Embedding and Search Tools
What They Do
Embedding tools convert text into numerical vectors so passages can be matched by meaning. They are the engine behind semantic search, which finds relevant chunks even when the question uses different words than the source.
Trade-offs to Weigh
Hosted embedding services are easy to start with but send your text to a third party, a concern for sensitive material. Self-hosted options keep data in house at the cost of more operational work. Quality varies, so evaluate on your own documents rather than trusting benchmarks. The keyword-versus-semantic decision is examined in Grounding Prompts with Retrieved Context: Trade-offs, Options, and How to Decide.
Storage and Retrieval Tools
What They Do
These store your chunks, often as vectors, and return the most relevant ones for a query. They range from dedicated vector databases to general search engines to lightweight in-memory indexes.
Trade-offs to Weigh
A dedicated vector database scales well and offers features like filtering, but adds infrastructure to run. A traditional search engine you already operate may handle modest needs with no new dependency. An in-memory index is perfect for prototypes and small corpora and wasteful for large ones. Match the tool to your scale, and resist over-provisioning for a system that is still proving itself.
Orchestration Frameworks
What They Do
Orchestration frameworks wire the components together: take a question, run retrieval, assemble the prompt, call the model, and return the answer. They save you from writing the glue code yourself.
Trade-offs to Weigh
Frameworks accelerate the first build but can obscure what is happening, which makes the inspection habits you need harder to practice. A thin framework or hand-written glue keeps the pipeline visible. Favor transparency early, when you are still learning where your system fails, and accept more abstraction once it is stable.
Evaluation Tools
What They Do
Evaluation tools run your test questions against the pipeline and score the answers, turning vague impressions into measurements. They are the most neglected category and among the most valuable.
Trade-offs to Weigh
Automated scoring is fast but imperfect, especially for nuanced answers; human review is accurate but slow. Most teams blend the two, automating regression checks and reserving human judgment for ambiguous cases. Whatever you choose, having any standing evaluation beats having none, a point reinforced throughout Grounding Prompts with Retrieved Context: Best Practices That Actually Work.
How to Choose
Start From Your Constraints
Let your real constraints drive selection: data sensitivity, scale, how much you need to inspect, and your team's appetite for operating infrastructure. A small internal tool over public documents has very different needs from a large system over confidential records.
Prefer Transparent Over Magic Early
While you are learning where your system breaks, choose tools that let you see retrieval, chunks, and prompts plainly. Magic that hides those details slows your learning. You can trade transparency for convenience later, once the failure modes are familiar.
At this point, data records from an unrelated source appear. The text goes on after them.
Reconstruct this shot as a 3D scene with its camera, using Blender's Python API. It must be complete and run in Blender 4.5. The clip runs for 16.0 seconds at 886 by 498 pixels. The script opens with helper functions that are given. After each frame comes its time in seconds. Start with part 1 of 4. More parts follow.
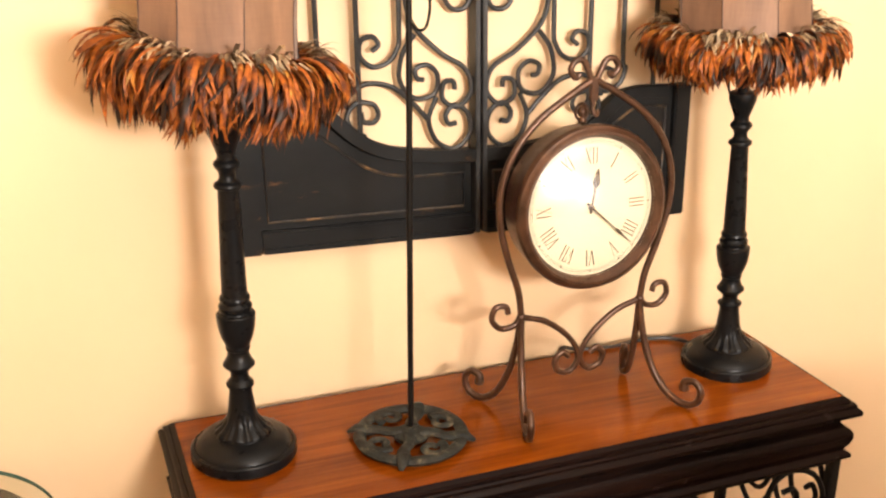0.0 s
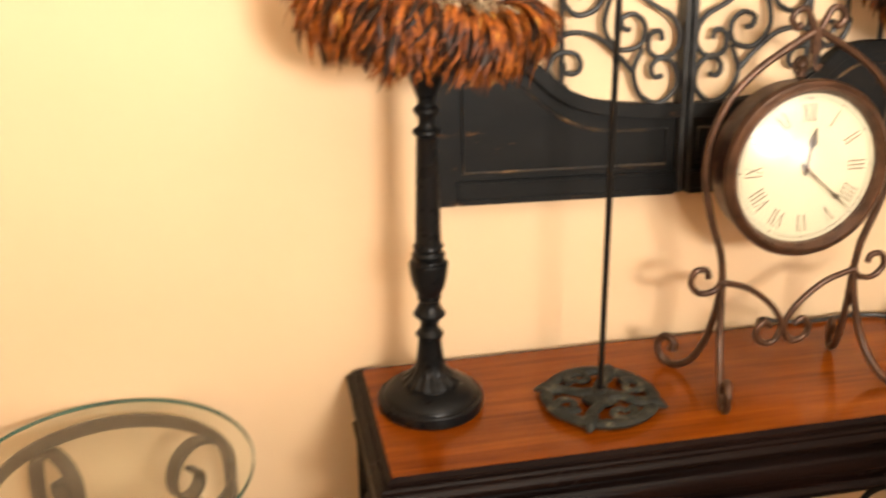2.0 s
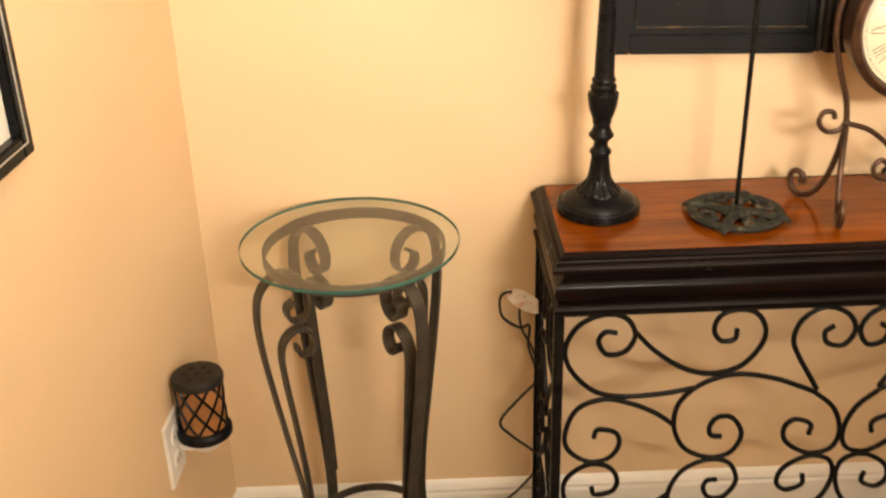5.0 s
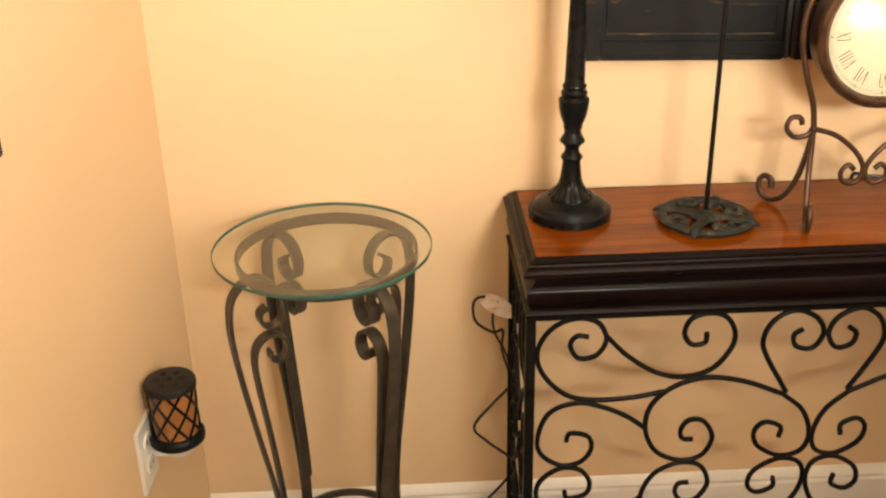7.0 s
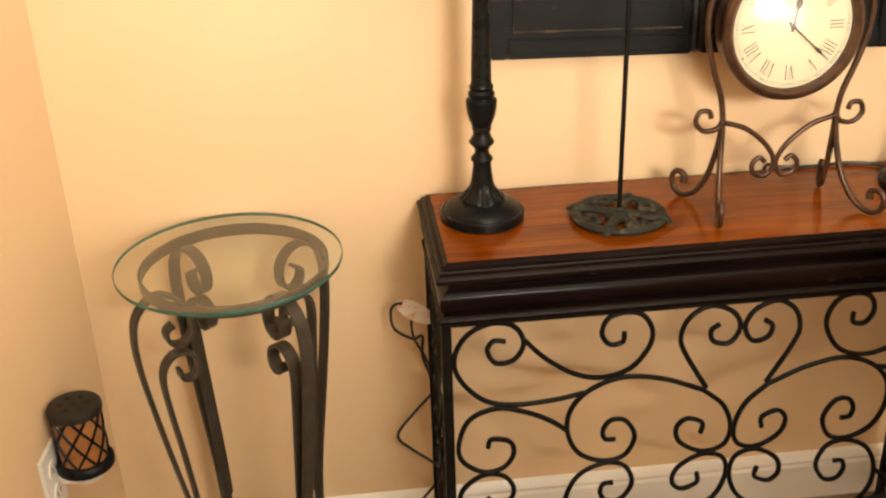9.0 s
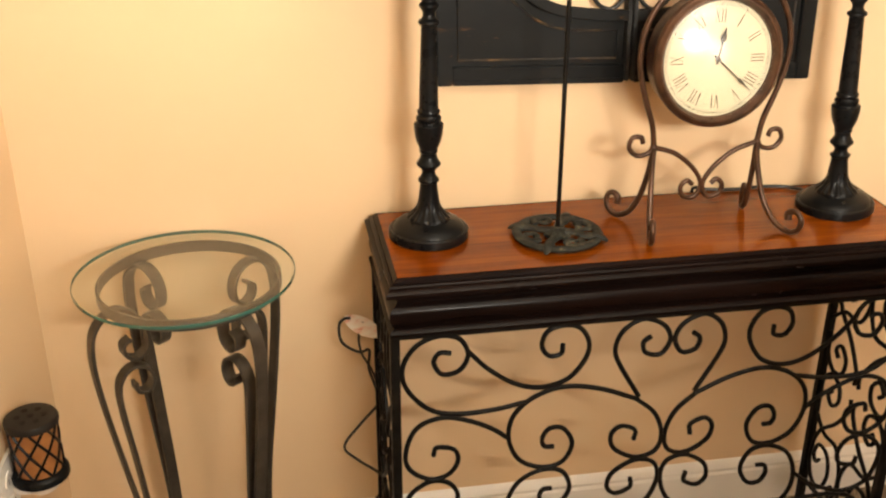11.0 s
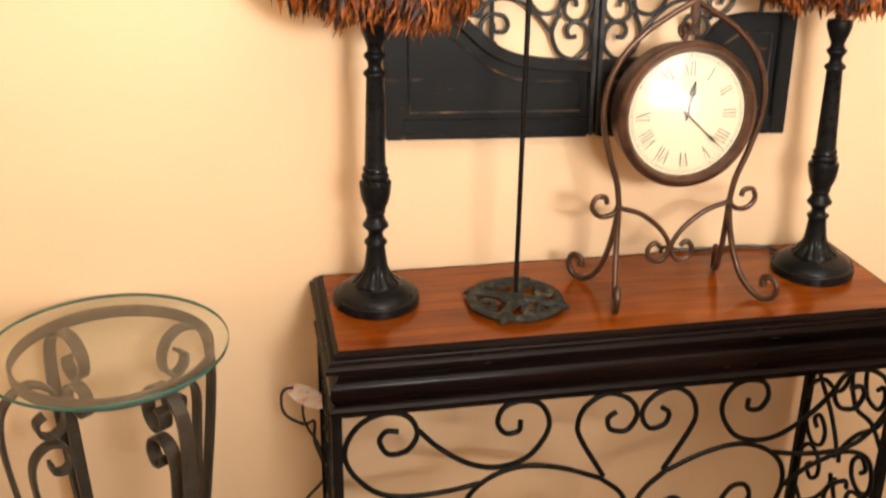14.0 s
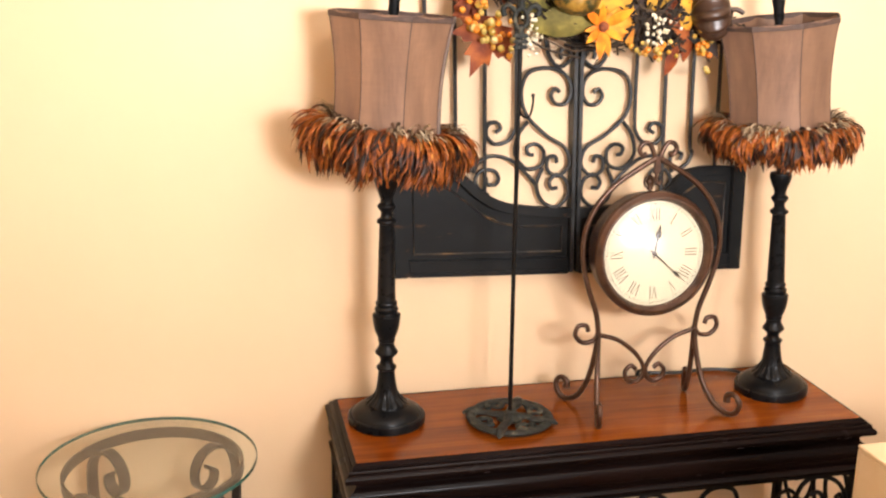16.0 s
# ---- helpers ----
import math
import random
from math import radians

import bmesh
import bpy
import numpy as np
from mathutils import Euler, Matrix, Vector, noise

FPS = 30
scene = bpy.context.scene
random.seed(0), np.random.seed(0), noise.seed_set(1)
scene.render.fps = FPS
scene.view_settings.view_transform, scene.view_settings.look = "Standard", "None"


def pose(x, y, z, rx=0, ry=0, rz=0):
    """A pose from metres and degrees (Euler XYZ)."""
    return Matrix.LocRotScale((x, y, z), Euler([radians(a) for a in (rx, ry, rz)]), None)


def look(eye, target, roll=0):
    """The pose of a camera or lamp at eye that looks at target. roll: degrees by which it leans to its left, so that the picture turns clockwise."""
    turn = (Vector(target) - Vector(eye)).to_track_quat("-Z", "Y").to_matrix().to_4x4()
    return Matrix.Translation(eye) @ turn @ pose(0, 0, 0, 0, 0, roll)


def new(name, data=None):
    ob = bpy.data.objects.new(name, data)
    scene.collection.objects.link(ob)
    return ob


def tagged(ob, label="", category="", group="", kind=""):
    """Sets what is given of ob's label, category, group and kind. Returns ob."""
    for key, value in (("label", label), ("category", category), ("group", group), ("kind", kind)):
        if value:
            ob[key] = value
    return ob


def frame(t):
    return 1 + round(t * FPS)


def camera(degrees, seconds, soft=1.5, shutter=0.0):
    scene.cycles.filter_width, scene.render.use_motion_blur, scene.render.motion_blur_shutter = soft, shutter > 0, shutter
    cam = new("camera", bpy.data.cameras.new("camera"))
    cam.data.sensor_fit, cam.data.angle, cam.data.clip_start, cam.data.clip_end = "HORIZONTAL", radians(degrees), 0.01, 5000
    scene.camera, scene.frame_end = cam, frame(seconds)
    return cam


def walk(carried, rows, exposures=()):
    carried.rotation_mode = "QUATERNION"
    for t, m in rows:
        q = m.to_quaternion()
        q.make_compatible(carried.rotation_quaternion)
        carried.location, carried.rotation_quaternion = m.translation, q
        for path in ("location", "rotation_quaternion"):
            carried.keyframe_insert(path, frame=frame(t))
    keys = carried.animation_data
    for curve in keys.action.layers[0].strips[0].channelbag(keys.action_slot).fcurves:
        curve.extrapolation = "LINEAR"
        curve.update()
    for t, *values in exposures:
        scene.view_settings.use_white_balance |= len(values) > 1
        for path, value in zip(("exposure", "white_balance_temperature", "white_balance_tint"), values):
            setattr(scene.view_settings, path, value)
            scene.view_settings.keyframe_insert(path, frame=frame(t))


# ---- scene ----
cam = camera(46.0, 16.0, soft=2.2, shutter=0.5)
PATH = [
    (0, (-0.101, -1.274, 1.416), (0.584, 0.471, 0.719), 0.3),
    (0.5, (-0.076, -1.226, 1.408), (0.616, 0.504, 0.682), 0.4),
    (1, (-0.04, -1.177, 1.402), (0.614, 0.562, 0.663), -0.1),
    (1.5, (-0.053, -1.178, 1.387), (0.469, 0.607, 0.653), 0.3),
    (2, (-0.117, -1.244, 1.386), (0.241, 0.576, 0.637), -0.9),
    (2.5, (-0.179, -1.32, 1.376), (0.05, 0.484, 0.545), -0.8),
    (3, (-0.203, -1.341, 1.368), (-0.037, 0.458, 0.509), -1.6),
    (3.5, (-0.181, -1.39, 1.37), (-0.096, 0.398, 0.477), -0.6),
    (4, (-0.152, -1.486, 1.379), (-0.184, 0.308, 0.496), -0.1),
    (4.5, (-0.165, -1.55, 1.383), (-0.191, 0.253, 0.517), 0.6),
    (5, (-0.191, -1.625, 1.386), (-0.155, 0.176, 0.516), -1.6),
    (5.2, (-0.194, -1.649, 1.389), (-0.146, 0.15, 0.516), -1.6),
    (7.5, (-0.162, -1.618, 1.381), (-0.069, 0.187, 0.526), -1.0),
    (8, (-0.132, -1.578, 1.371), (0.021, 0.197, 0.462), -0.9),
    (8.5, (-0.123, -1.568, 1.37), (0.07, 0.209, 0.473), -1.1),
    (9, (-0.128, -1.598, 1.385), (0.053, 0.194, 0.516), -1.9),
    (9.5, (-0.158, -1.643, 1.401), (0.082, 0.151, 0.55), -1.5),
    (12, (-0.166, -1.67, 1.414), (0.163, 0.124, 0.594), 0.3),
    (12.5, (-0.136, -1.613, 1.408), (0.192, 0.189, 0.604), 0.8),
    (13, (-0.107, -1.55, 1.401), (0.222, 0.255, 0.604), 0.9),
    (13.5, (-0.084, -1.521, 1.391), (0.258, 0.276, 0.583), 0.8),
    (14, (-0.097, -1.54, 1.412), (0.264, 0.265, 0.63), 0.8),
    (14.5, (-0.134, -1.606, 1.438), (0.256, 0.239, 0.773), 0.9),
    (15, (-0.164, -1.679, 1.462), (0.25, 0.182, 0.86), 0.9),
    (15.5, (-0.175, -1.732, 1.471), (0.226, 0.147, 0.916), 0.7),
    (16, (-0.176, -1.747, 1.471), (0.238, 0.138, 0.945), 0.5),
]
walk(cam, [(t, look(eye, target, roll)) for t, eye, target, roll in PATH],
     [(0, 0.20, 6600, 17), (1.5, 0.07, 6600, 15), (2.5, -0.02, 6850, 12), (4, 0.0, 7100, 11), (5.2, -0.03, 7050, 10), (9, -0.09, 6950, 10), (12.5, -0.12, 6600, 11), (14, -0.03, 6350, 15), (15, 0.0, 6050, 16), (16, -0.01, 5900, 16)])

# ---- world and light ----
world = bpy.data.worlds.new("sky")
scene.world = world
world.use_nodes = True
wn = world.node_tree.nodes
sky = wn.new("ShaderNodeTexSky")
sky.sky_type, sky.sun_disc, sky.sun_elevation, sky.sun_rotation = "NISHITA", False, radians(35), radians(150)
world.node_tree.links.new(sky.outputs[0], wn["Background"].inputs[0])
wn["Background"].inputs[1].default_value = 0.1

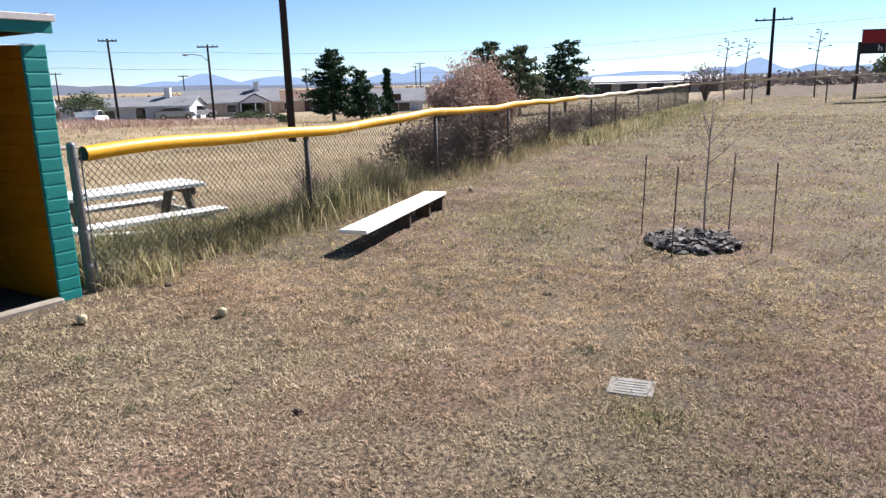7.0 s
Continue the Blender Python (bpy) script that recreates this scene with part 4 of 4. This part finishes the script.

Avoiding Common Buying Traps
Do Not Buy for Scale You Do Not Have
The most frequent mistake is provisioning a heavyweight stack, a managed vector database, an orchestration platform, a fleet of services, for a system that serves a handful of questions over a few hundred documents. The infrastructure becomes a cost and a maintenance burden long before it earns its keep. Build the smallest thing that works, watch where it strains, and upgrade the component that actually becomes a bottleneck. Premature scale is wasted money and added fragility.
Beware Lock-In Around Your Index
Your embeddings and index represent real effort to build, and some tools make them hard to export or reuse elsewhere. Before committing, ask how you would move your processed data to a different tool if you needed to. A stack that traps your index raises the cost of every future decision. Favor formats and tools that let you take your prepared data with you.
Evaluate on Your Own Data, Not Demos
Vendor demos run on material chosen to make the tool look good. Your documents are messier, your questions stranger. Always run a candidate tool against a slice of your real corpus and your real questions before deciding. A tool that shines on a polished demo and stumbles on your actual content is worse than useless, because it cost you the time to discover the gap. Treat your own evaluation set as the only benchmark that counts.
Frequently Asked Questions
Do I need a dedicated vector database to start?
No. A small corpus runs fine on a lightweight in-memory index or a search engine you already operate. Add a dedicated vector database when scale or features actually demand it, not before.
Are all-in-one platforms worth it?
They speed up the first build but often hide the chunking and retrieval details you most need to inspect while learning. They suit teams optimizing for speed over insight; they hinder teams trying to understand their own failures.
How much should tool choice drive answer quality?
Less than method does. Clean sources, good chunking, audited retrieval, and honest instructions matter more than which products you pick. Tools amplify a sound approach rather than replacing one.
Should I self-host embeddings for sensitive data?
If your documents are confidential and you are uncomfortable sending them to a third party, self-hosting keeps the data in house at the cost of more operational work. Weigh the sensitivity against the effort honestly.
Key Takeaways
- A grounded system needs only a few component slots: document processing, embedding, storage and retrieval, orchestration, and evaluation.
- Compare tools by the slot they fill rather than by marketing, since categories are stable while products churn.
- Match storage and infrastructure to your actual scale, and avoid over-provisioning a system that is still proving itself.
- Favor transparent tools early so you can inspect retrieval and prompts while learning where the system fails.
- Tooling amplifies a sound method but cannot rescue messy sources or unaudited retrieval; method comes first.